(begin)

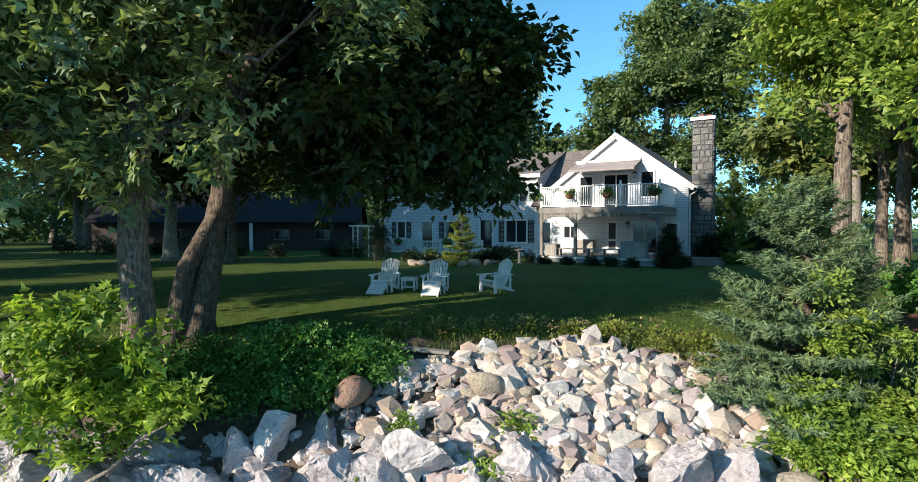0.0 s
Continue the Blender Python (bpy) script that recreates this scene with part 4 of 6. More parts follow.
tree("silver_poplar", "upright poplar beside the boat ramp", 12, [ft(28.4, 6.2), (28.7, 6.3, 4), (29.6, 7, 15)], 0.18,
     [(29.4, 7.0, 14.4, 2.6), (29.8, 7.0, 10.2, 2.8), (29.3, 7.0, 6.2, 2.4), (30.6, 7.0, 3.2, 1.8), (31.8, 7.0, 11.8, 2.4), (28.3, 7.4, 3.8, 1.5), (29.6, 6.8, 1.8, 0.9), (28.0, 8.2, 7.4, 1.8)], M["ash"], M["bark_pale"], 900, 38, 0.19, 0.7, limbs=18)
tree("silver_poplar", "upright poplar beside the boat ramp", 13, [ft(31.0, 6.0), (31.3, 6.2, 4), (32.6, 7, 9)], 0.15,
     [(33.4, 7.0, 4.2, 1.9), (32.6, 7.0, 7.6, 2.0), (31.6, 7.2, 9.6, 1.8), (31.6, 6.8, 1.9, 1.2), (34.6, 7.0, 2.9, 1.3), (35.0, 7.6, 6.4, 1.6)], M["yellow_green"], M["bark_pale"], 480, 36, 0.19, 0.7)
tree("tall_poplar", "very tall feathery poplar far behind the ramp", 14, [ft(44.5, 28.0), (44.8, 28, 14), (45, 28, 31)], 0.5,
     [(42.8, 28.0, 30.0, 4.8), (47.9, 28.0, 27.0, 5.0), (41.6, 28.0, 24.1, 5.0), (49.8, 28.0, 21.9, 4.8), (45.3, 28.0, 18.4, 5.2), (51.5, 28.0, 30.4, 2.7), (38.0, 28.0, 23.2, 2.9), (44, 28, 12, 4.5), (50, 27, 13.5, 4.2), (39.5, 27, 14, 4.2), (53, 27, 16.5, 3.4)], M["far_green"], M["bark_grey"], 2300, 40, 0.25, 1.2, limbs=22)
tree("paired_poplar", "tall poplar with two pale stems on the lawn", 15, [ft(41.2, 9.2), (41.4, 9.3, 6), (43.6, 10, 23)], 0.3,
     [(44.1, 10.0, 23.4, 3.1), (44.2, 10.0, 19.4, 3.6), (42.2, 10.0, 14.1, 3.4), (43.8, 10.0, 9.4, 3.2), (46.5, 10.0, 14.1, 3.3), (42.0, 10.0, 6.4, 2.2)], M["ash"], M["bark_pale"], 1500, 40, 0.2, 0.9, limbs=18)
tree("paired_poplar", "tall poplar with two pale stems on the lawn", 16, [ft(39.5, 8.6), (39.6, 8.7, 5), (40.6, 9.5, 15)], 0.26,
     [(40.4, 9.6, 12.5, 2.2), (39.8, 9.3, 9, 2.2), (41.2, 9.8, 16, 2.2)], M["ash"], M["bark_pale"], 460, 34, 0.25, 0.85)
tree("lawn_tree", "tall tree on the far lawn", 17, [ft(59.5, 16.0), (59.6, 16, 10), (60, 16, 26)], 0.36,
     [(59.6, 16.0, 25.6, 3.9), (60.2, 16.0, 20.8, 4.7), (57.8, 16.0, 14.6, 4.2), (61.7, 16.0, 12.4, 4.2)], M["ash"], M["bark_grey"], 1500, 40, 0.24, 1.1)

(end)

• _Task goal_: Each line of the data should be quoted exactly, with pictures left out.

• _Expected output_:
0.0 s
Continue the Blender Python (bpy) script that recreates this scene with part 4 of 6. More parts follow.
tree("silver_poplar", "upright poplar beside the boat ramp", 12, [ft(28.4, 6.2), (28.7, 6.3, 4), (29.6, 7, 15)], 0.18,
     [(29.4, 7.0, 14.4, 2.6), (29.8, 7.0, 10.2, 2.8), (29.3, 7.0, 6.2, 2.4), (30.6, 7.0, 3.2, 1.8), (31.8, 7.0, 11.8, 2.4), (28.3, 7.4, 3.8, 1.5), (29.6, 6.8, 1.8, 0.9), (28.0, 8.2, 7.4, 1.8)], M["ash"], M["bark_pale"], 900, 38, 0.19, 0.7, limbs=18)
tree("silver_poplar", "upright poplar beside the boat ramp", 13, [ft(31.0, 6.0), (31.3, 6.2, 4), (32.6, 7, 9)], 0.15,
     [(33.4, 7.0, 4.2, 1.9), (32.6, 7.0, 7.6, 2.0), (31.6, 7.2, 9.6, 1.8), (31.6, 6.8, 1.9, 1.2), (34.6, 7.0, 2.9, 1.3), (35.0, 7.6, 6.4, 1.6)], M["yellow_green"], M["bark_pale"], 480, 36, 0.19, 0.7)
tree("tall_poplar", "very tall feathery poplar far behind the ramp", 14, [ft(44.5, 28.0), (44.8, 28, 14), (45, 28, 31)], 0.5,
     [(42.8, 28.0, 30.0, 4.8), (47.9, 28.0, 27.0, 5.0), (41.6, 28.0, 24.1, 5.0), (49.8, 28.0, 21.9, 4.8), (45.3, 28.0, 18.4, 5.2), (51.5, 28.0, 30.4, 2.7), (38.0, 28.0, 23.2, 2.9), (44, 28, 12, 4.5), (50, 27, 13.5, 4.2), (39.5, 27, 14, 4.2), (53, 27, 16.5, 3.4)], M["far_green"], M["bark_grey"], 2300, 40, 0.25, 1.2, limbs=22)
tree("paired_poplar", "tall poplar with two pale stems on the lawn", 15, [ft(41.2, 9.2), (41.4, 9.3, 6), (43.6, 10, 23)], 0.3,
     [(44.1, 10.0, 23.4, 3.1), (44.2, 10.0, 19.4, 3.6), (42.2, 10.0, 14.1, 3.4), (43.8, 10.0, 9.4, 3.2), (46.5, 10.0, 14.1, 3.3), (42.0, 10.0, 6.4, 2.2)], M["ash"], M["bark_pale"], 1500, 40, 0.2, 0.9, limbs=18)
tree("paired_poplar", "tall poplar with two pale stems on the lawn", 16, [ft(39.5, 8.6), (39.6, 8.7, 5), (40.6, 9.5, 15)], 0.26,
     [(40.4, 9.6, 12.5, 2.2), (39.8, 9.3, 9, 2.2), (41.2, 9.8, 16, 2.2)], M["ash"], M["bark_pale"], 460, 34, 0.25, 0.85)
tree("lawn_tree", "tall tree on the far lawn", 17, [ft(59.5, 16.0), (59.6, 16, 10), (60, 16, 26)], 0.36,
     [(59.6, 16.0, 25.6, 3.9), (60.2, 16.0, 20.8, 4.7), (57.8, 16.0, 14.6, 4.2), (61.7, 16.0, 12.4, 4.2)], M["ash"], M["bark_grey"], 1500, 40, 0.24, 1.1)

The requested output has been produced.